# Problem description:
Count every line below in which "part" occurs, then give only the count.

--

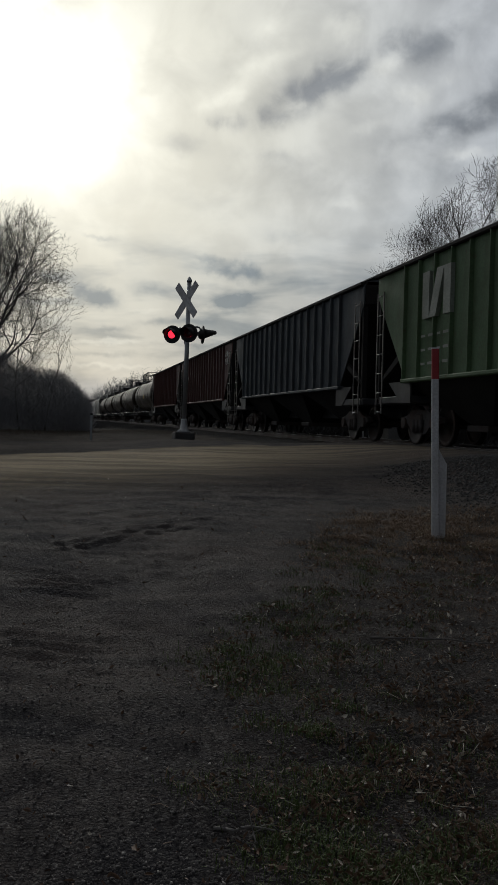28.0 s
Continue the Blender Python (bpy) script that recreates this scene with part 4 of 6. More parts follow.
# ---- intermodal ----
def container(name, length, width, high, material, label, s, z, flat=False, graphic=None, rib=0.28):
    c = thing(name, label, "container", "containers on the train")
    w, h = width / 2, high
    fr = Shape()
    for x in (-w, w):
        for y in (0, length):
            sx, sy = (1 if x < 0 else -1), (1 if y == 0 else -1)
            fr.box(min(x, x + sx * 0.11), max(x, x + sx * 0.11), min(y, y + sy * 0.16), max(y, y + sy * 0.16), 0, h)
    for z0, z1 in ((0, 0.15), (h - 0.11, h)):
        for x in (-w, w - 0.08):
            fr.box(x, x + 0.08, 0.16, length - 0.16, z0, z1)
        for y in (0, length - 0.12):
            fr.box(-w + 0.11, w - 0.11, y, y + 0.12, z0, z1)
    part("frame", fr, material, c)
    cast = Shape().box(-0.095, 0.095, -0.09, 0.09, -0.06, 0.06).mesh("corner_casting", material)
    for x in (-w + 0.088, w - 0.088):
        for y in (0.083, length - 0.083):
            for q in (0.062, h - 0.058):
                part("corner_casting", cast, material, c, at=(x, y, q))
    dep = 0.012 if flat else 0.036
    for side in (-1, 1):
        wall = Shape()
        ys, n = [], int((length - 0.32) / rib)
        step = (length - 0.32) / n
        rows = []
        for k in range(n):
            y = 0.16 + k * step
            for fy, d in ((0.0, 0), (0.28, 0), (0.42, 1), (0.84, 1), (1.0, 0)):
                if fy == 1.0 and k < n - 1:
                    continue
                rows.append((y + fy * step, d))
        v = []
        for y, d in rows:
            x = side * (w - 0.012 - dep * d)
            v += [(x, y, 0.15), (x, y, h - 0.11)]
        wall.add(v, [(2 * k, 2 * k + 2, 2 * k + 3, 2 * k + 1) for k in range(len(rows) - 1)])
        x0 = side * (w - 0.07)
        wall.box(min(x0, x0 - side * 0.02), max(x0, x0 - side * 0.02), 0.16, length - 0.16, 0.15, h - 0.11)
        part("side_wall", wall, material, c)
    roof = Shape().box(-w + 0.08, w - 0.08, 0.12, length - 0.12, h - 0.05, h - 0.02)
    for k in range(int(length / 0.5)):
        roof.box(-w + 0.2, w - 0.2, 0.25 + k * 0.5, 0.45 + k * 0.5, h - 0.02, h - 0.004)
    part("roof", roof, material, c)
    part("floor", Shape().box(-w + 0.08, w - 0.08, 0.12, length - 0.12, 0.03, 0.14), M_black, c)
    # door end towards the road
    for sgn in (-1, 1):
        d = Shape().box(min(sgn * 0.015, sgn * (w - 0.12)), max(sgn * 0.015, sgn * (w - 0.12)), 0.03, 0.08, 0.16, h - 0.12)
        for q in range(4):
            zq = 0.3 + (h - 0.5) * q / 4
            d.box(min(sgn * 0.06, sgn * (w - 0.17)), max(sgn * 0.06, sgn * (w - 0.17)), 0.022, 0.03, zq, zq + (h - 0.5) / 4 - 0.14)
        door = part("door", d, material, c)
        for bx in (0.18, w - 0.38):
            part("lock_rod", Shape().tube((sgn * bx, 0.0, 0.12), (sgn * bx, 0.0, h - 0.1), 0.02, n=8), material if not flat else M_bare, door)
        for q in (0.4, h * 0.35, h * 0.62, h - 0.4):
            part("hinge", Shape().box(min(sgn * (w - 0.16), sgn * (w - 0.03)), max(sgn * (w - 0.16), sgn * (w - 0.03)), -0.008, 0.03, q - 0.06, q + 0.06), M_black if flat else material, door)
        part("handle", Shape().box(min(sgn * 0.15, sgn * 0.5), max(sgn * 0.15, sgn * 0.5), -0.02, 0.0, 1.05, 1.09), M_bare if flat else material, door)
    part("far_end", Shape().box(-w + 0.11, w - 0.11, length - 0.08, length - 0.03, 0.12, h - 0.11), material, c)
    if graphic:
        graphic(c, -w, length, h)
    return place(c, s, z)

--

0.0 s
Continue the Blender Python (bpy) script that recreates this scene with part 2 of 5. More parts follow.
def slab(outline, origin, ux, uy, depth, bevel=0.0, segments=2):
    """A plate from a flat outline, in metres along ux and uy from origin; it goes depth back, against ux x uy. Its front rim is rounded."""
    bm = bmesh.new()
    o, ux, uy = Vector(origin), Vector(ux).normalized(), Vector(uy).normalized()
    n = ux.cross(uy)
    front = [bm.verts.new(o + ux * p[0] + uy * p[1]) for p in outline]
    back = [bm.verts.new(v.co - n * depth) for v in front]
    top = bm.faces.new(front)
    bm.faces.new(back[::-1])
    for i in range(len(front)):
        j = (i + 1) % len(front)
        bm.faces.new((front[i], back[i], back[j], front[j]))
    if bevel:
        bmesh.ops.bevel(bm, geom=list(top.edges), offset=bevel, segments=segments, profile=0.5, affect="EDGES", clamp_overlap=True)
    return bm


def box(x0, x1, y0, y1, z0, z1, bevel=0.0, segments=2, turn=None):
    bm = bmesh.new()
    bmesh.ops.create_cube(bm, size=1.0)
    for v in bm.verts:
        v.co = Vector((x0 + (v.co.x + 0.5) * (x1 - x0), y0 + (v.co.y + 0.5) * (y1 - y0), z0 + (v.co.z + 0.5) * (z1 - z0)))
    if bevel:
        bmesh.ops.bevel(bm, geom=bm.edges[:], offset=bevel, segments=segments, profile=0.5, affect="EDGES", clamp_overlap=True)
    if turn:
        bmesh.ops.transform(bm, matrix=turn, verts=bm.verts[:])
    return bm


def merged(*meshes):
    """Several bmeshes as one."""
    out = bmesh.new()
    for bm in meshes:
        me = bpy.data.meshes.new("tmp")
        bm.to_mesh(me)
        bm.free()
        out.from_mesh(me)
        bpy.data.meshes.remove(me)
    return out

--

# Task result:
12